You spend your 30 screen-time minutes watching Johnathan Bird’s Blue World videos about sea snakes and other fauna. The boys leave on a bike ride, and you notice a tennis court is free, so we go play some pickleball.

When the courts are wet, they are ours!
When the courts are wet, they are ours!

We’re sitting on the top of the hill watching 3-year-olds run away from their parents when Paul and Dad find us again. We collectively cajole you into a trip to Costco. Shopping hungry, we come home with a number of “did we really need this?” treats, but hey, it’s the holidays.

Home again, you watch Dad play some of his video game (God of War—boy, does he love it) and then decide to go hawk some lemonade at the park with Paul. You sell zero cups but have a good time on the playground.

At your request, we eat dinner on the deck, in the dark, on this humid, 74-degree December day. You have two half macarons for dessert and take a bath with Paul, your long legs hanging over the side of the tub while you ask me questions about the lyrics to De Colores and the evolution patterns of certain pokemon.
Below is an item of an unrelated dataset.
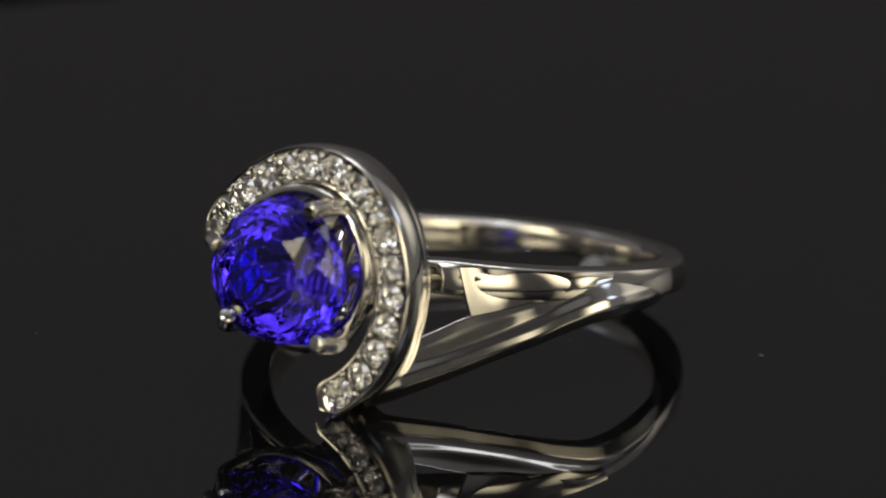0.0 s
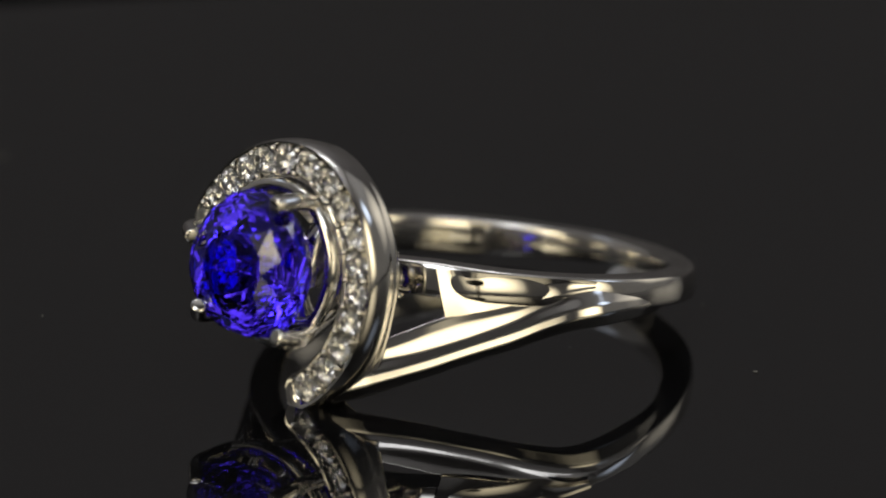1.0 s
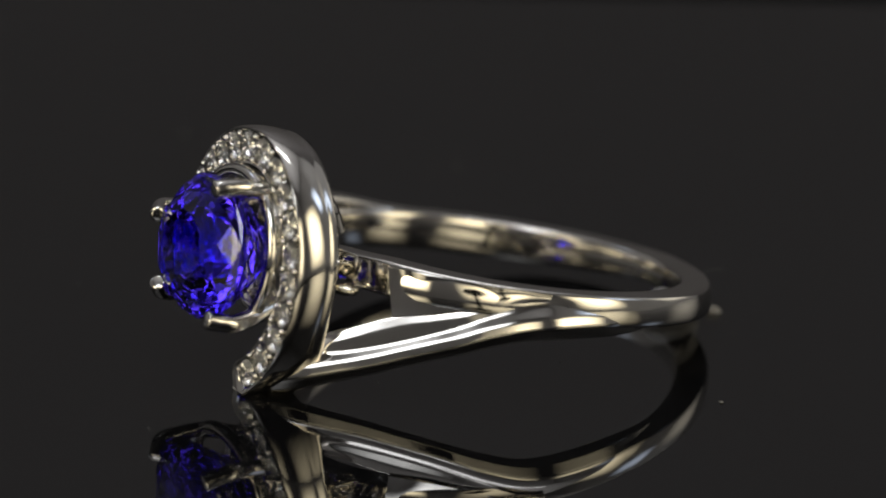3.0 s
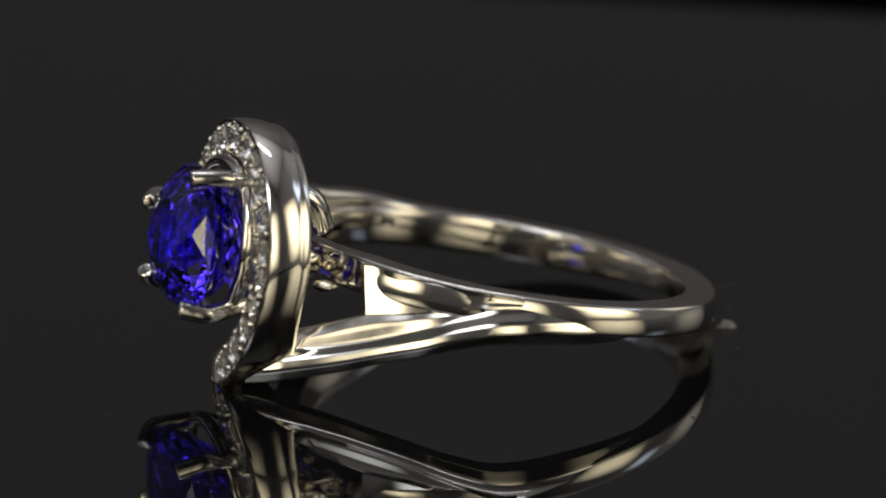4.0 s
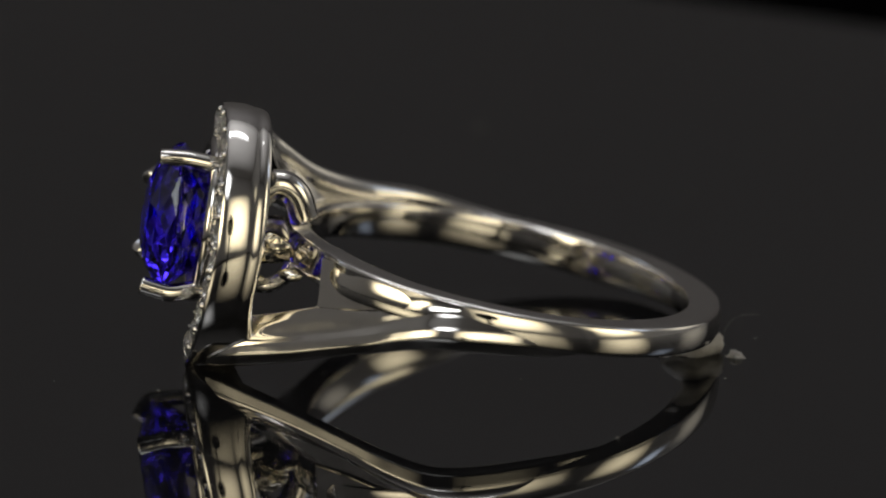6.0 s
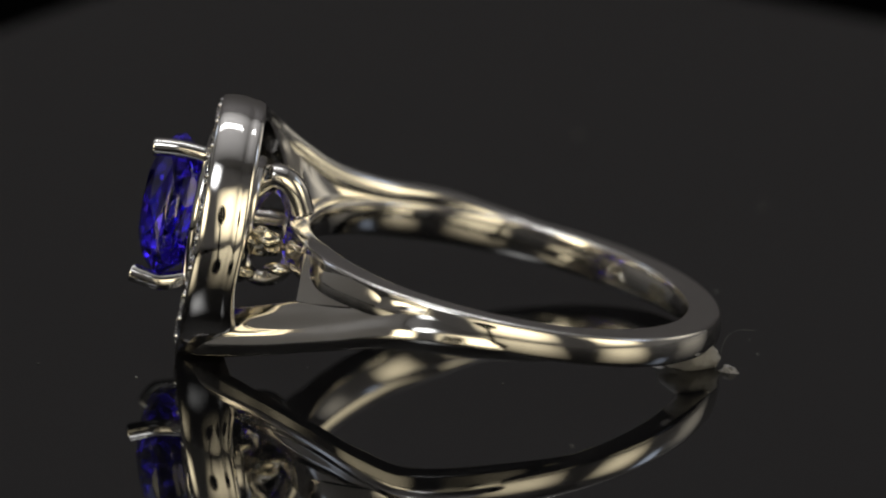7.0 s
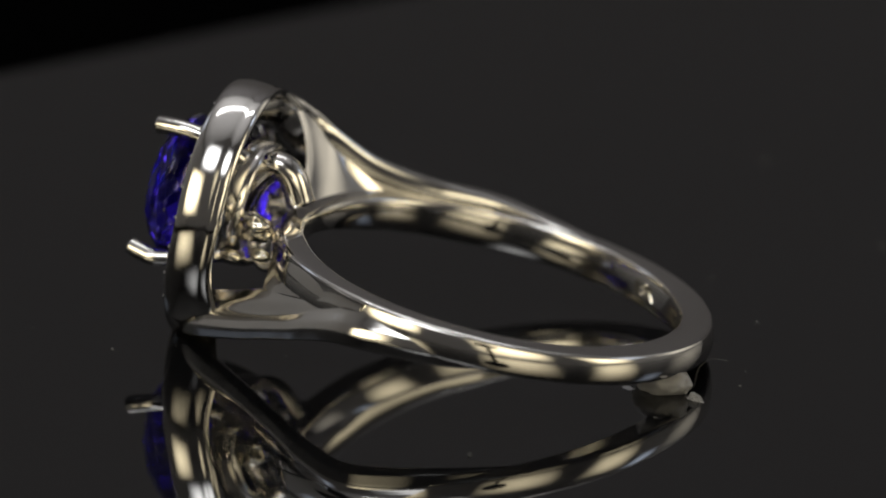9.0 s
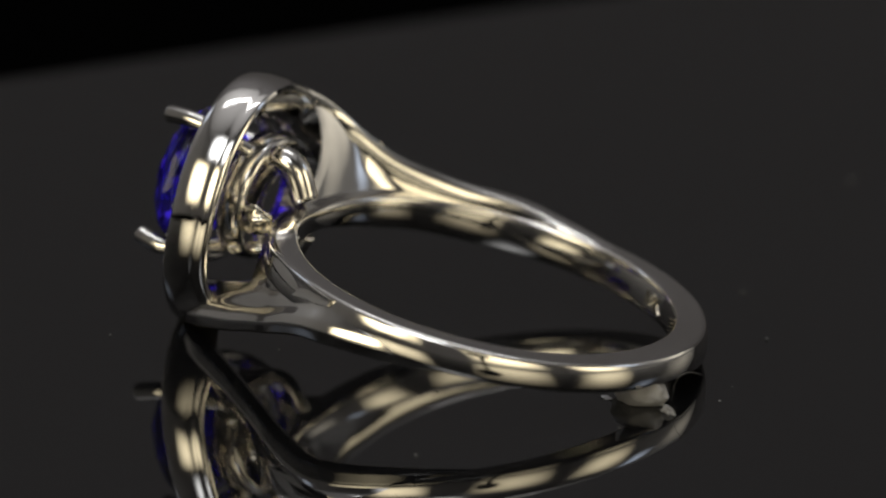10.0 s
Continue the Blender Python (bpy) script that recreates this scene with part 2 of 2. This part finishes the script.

After a good tooth brushing and some new clothes, you climb up into bed. Dad goes with you. You decide you’re going to read to him tonight, and take the lead on a few chapters of Dog Man. We say goodnight at 7:30. We’ve just today replaced your old “okay to wake” clock—the one that turned green to let you know when wake-up time arrived—with a regular old alarm clock, tall red numbers visible across the room for all to read. You are no little kid anymore, my girl. No you are not.